XXX: State of the Union (2005) Columbia/Action RT: 101 minutes Rated PG-13 (sequences of intense action violence, some language) Director: Lee Tamahori Screenplay: Simon Kinberg Music: Marco Beltrami Cinematography: David Tattersall Release date: April 29, 2005 (US) Cast: Ice Cube, Willem Dafoe, Scott Speedman, Peter Strauss, Samuel L. Jackson, Michael Roof, John G. Connolly, Xzibit, Sunny Mabrey, Nona Gaye, Ramon De Ocampo. Box Office: $26M (US)/$71M (World)
Rating: ***
I wasn’t a fan of the first XXX movie starring Vin Diesel as the titular extreme sports enthusiast-turned-secret agent. To me, it was a failed attempt to create a James Bond-like franchise for modern audiences. However, it still made enough money for the studio to greenlight a sequel.
When Diesel dropped out due to a salary dispute, all seemed lost for XXX: State of the Union until somebody came up with the idea of replacing his character with a new XXX. Enter Ice Cube (Three Kings) as Darius Stone, a former Navy SEAL currently serving time in Leavenworth for disobeying orders and assaulting a superior officer. This is who NSA Agent Gibbons (Jackson, Pulp Fiction) wants to recruit to weed out a traitor within the ranks of the US government.
It goes down like this. A secret facility in Virginia is attacked and 16 agents are killed. Gibbons and his assistant, gadget maestro Shavers (the late Roof), are the only ones to escape. With Xander Cage no longer available (it’s explained he was murdered in Bora Bora), Gibbons breaks Stone out of jail and brings him into the fold.

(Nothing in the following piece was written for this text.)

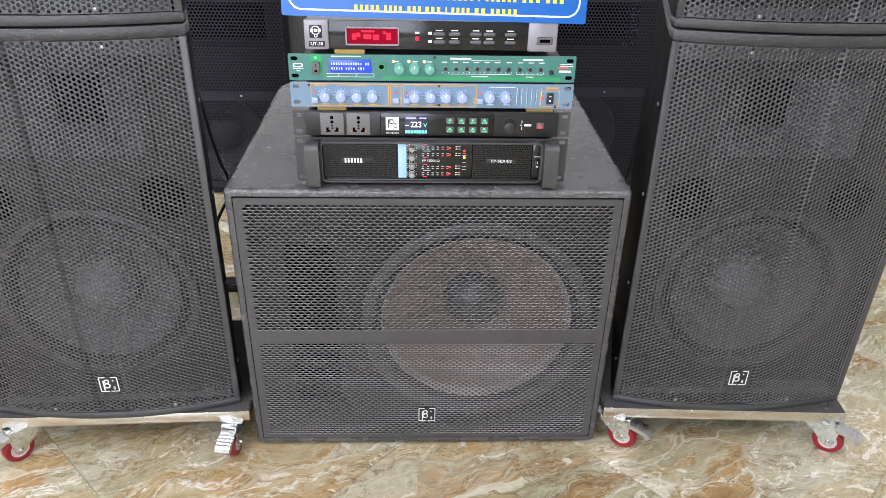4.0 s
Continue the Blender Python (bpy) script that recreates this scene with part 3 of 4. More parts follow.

Somebody on the inside orchestrated the attack and it’s really no secret who if you think about it. Look at the cast list. One of the names should jump right out at you as somebody usually typecast as a villain. If you said Willem Dafoe, give yourself a gold star. He plays Secretary of Defense George Deckert, a former general who doesn’t agree with President Sanford’s (Strauss, Rich Man, Poor Man) foreign policy. He plans to do something about it, something very bad.
After Gibbons is killed in his own home, Stone and Shavers are left to deal with the situation on their own. The NSA agent-in-charge, Steele (Speedman, Underworld), won’t be any help because he believes in his government. There’s no way there’s a conspiracy afoot. Making matters worse for Stone, he’s been framed for murder. With every law enforcement agency out to kill him, he enlists the aid of some old friends, a gang of car thieves led by Zeke (rapper Xzibit), to put a stop to Deckert’s nefarious plan.

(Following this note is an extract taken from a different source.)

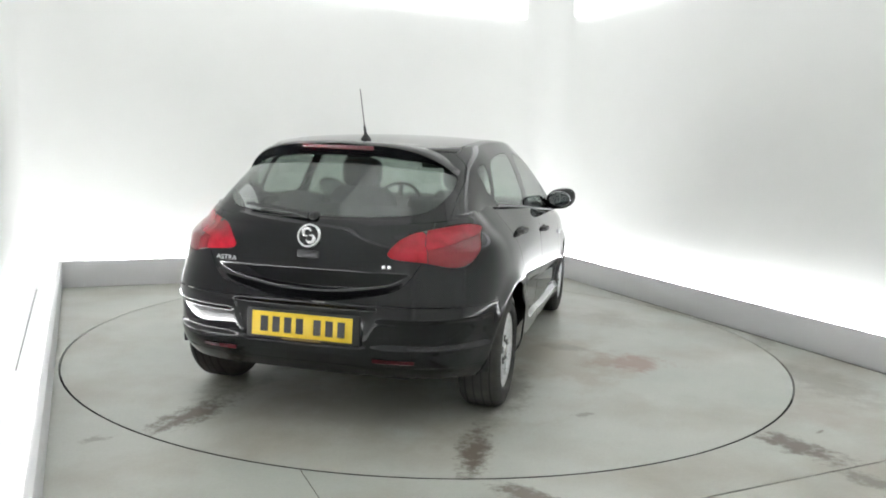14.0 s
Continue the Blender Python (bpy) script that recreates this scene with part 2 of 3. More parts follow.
    # lamps lying in the trough behind the kerbs
    # the last one, unseen behind the camera, is added for reflections in the bodywork
    for lo, hi in (((LEFT + 0.15, BACK + 0.215), (RIGHT - 0.15, BACK + 0.29)), ((LEFT - 0.29, FRONT + 0.3), (LEFT - 0.215, BACK - 0.15)), ((RIGHT + 0.215, FRONT + 0.3), (RIGHT + 0.29, BACK - 0.15)), ((LEFT + 0.15, FRONT - 0.29), (RIGHT - 0.15, FRONT - 0.215))):
        bm = bmesh.new()
        box(bm, (*lo, 0.0125), (*hi, 0.15), 0.004, m)
        lamp = tagged(part("trough_lamp", bm, CASING, None), "long white lamp lying in the trough behind the kerb", "lamp", "trough lamps")
        bm = bmesh.new()
        box(bm, (lo[0] + 0.01, lo[1] + 0.01, 0.152), (hi[0] - 0.01, hi[1] - 0.01, 0.195), 0.01, m)
        part("diffuser", bm, TROUGH_LAMP, lamp, "glowing white diffuser")
    # white boards on the trough's floor
    for lo, hi in (((LEFT - 0.3, BACK + t + 0.002), (RIGHT + 0.3, BACK + 0.3)), ((LEFT - 0.3, FRONT + 0.002), (LEFT - t - 0.002, BACK + t)), ((RIGHT + t + 0.002, FRONT + 0.002), (RIGHT + 0.3, BACK + t)), ((LEFT - 0.3, FRONT - 0.3), (RIGHT + 0.3, FRONT - t - 0.002))):
        bm = bmesh.new()
        box(bm, (*lo, 0.001), (*hi, 0.012), 0.002, m)
        tagged(part("trough_floor", bm, WHITE, None), "white board on the floor of the lamp trough", "board", kind="structure")
    # saw joint in the slab and the open seam at the kerb's foot
    for lo, hi in (((-1.4885, -2.825), (-1.4865, -1.975)), ((RIGHT - 0.010, -2.3), (RIGHT - 0.002, 1.4))):
        bm = bmesh.new()
        box(bm, (*lo, 0.0003), (*hi, 0.0025), 0.0, m)
        tagged(part("floor_joint", bm, GRIME, None), "thin dark joint in the concrete floor", "joint", kind="structure")
    bm = bmesh.new()
    box(bm, (-2.698, -0.05, 0.0125), (-2.693, BACK - 0.1, 0.014), 0.0, m)
    tagged(part("trough_joint", bm, GAP, None), "thin dark joint in the trough floor", "joint", kind="structure")
    # cove lamps at the head of the walls
    for lo, hi in (((LEFT + 0.2, BACK + 0.19), (RIGHT - 0.12, BACK + 0.29)), ((LEFT - 0.29, FRONT + 0.6), (LEFT - 0.19, BACK - 0.3)), ((RIGHT + 0.19, FRONT + 0.6), (RIGHT + 0.29, BACK - 0.22))):
        bm = bmesh.new()
        box(bm, (*lo, 3.17), (*hi, CEILING - 0.002), 0.01, m)
        lamp = tagged(part("cove_lamp", bm, CASING, None), "long white lamp box at the head of the wall", "lamp", "cove lamps")
        bm = bmesh.new()
        box(bm, (lo[0] + 0.004, lo[1] + 0.004, 2.87), (hi[0] - 0.004, hi[1] - 0.004, 3.168), 0.045, m, 5)
        part("diffuser", bm, COVE_LAMP, lamp, "glowing white diffuser")
    # unseen fill panels added on the ceiling to light the floor
    for k, v in enumerate((-1.6, 0.8)):
        for u in (-1.2, 1.2):
            bm = bmesh.new()
            box(bm, (u - 0.62, v - 0.62, CEILING - 0.05), (u + 0.62, v + 0.62, CEILING), 0.006, m)
            lamp = tagged(part("ceiling_fill_panel", bm, CASING, None), "square white fill panel added on the ceiling, out of view", "lamp", "ceiling lights")
            bm = bmesh.new()
            box(bm, (u - 0.58, v - 0.58, CEILING - 0.062), (u + 0.58, v + 0.58, CEILING - 0.052), 0.003, m)
            part("diffuser", bm, FILL_PANEL, lamp, "glowing white diffuser")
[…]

XXX: State of the Union is extremely absurd and a whole lot of fun. While far from perfect, it’s definitely a better movie than its predecessor. The first movie left me cold; it was so perfunctory. I’d be lying if I said XXX: State of the Union had any more substance than the first movie. It doesn’t. It’s silly, mindless and completely implausible. Are we really expected to believe that nobody notices the army of black-clad killers with rocket launchers outside the Capitol building while the POTUS delivers his State of the Union address? Where is the Secret Service while all this is going on? Aren’t they paid to prevent such things before they start? I could ask many questions about XXX: State of the Union; this thing has more plot holes than Chestnut Street has pot holes after the winter snow melts. But what would be the point? Aren’t most action flicks, by definition, illogical?

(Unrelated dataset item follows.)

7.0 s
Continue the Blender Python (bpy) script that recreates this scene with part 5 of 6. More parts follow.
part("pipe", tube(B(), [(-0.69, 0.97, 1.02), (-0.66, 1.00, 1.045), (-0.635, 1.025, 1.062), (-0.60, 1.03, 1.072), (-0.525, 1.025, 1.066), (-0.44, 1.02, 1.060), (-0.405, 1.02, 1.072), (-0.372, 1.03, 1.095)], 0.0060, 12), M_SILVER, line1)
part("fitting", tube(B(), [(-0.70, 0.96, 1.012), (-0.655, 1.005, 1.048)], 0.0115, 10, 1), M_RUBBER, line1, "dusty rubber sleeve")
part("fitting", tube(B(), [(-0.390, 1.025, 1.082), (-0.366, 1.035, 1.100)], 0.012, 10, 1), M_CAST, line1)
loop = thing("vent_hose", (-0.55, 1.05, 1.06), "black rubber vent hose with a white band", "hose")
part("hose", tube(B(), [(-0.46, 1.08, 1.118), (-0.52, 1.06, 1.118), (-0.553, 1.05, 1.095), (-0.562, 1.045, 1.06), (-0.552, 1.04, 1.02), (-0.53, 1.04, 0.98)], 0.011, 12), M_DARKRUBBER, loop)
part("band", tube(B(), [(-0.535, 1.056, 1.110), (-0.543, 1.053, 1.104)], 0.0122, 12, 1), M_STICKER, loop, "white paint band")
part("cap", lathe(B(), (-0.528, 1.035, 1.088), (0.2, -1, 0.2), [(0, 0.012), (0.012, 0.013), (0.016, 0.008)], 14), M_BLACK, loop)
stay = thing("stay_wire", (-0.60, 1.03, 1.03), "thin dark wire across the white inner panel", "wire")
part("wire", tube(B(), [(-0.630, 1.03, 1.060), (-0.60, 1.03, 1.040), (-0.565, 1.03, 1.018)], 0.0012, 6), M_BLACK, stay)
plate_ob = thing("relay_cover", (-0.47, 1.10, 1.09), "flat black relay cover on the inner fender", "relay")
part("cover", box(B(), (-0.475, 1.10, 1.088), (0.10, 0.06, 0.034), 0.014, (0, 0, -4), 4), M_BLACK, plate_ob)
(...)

Ice Cube makes a pretty bad ass action hero. With that million-dollar sneer and badder-than-bad attitude, he’s one dude not to be screwed with…. EVER! Okay, so I don’t buy him as a former soldier much less a lieutenant. With his anti-authority attitude, I don’t see him making it too far in the military, but whatever. Dafoe can play the role of bad guy in his sleep. Deckert doesn’t really stand out in any particular way, but he’s sufficiently hateful. Jackson, with his limited screen time, does a decent job.
XXX: State of the Union moves at breakneck speed. The action scenes are big and loud. Some are pretty good. What’s not so good is the CGI. Unfortunately, director Lee Tamahori (Die Another Day) opts for CGI rather than good old-fashioned stunt work. The climactic scene aboard the President’s private bullet train looks totally fake. The storyline is predictable. It also doesn’t make a lot of sense. But the movie is fun in a stupid, mindless way. It’s a cool Saturday night action movie.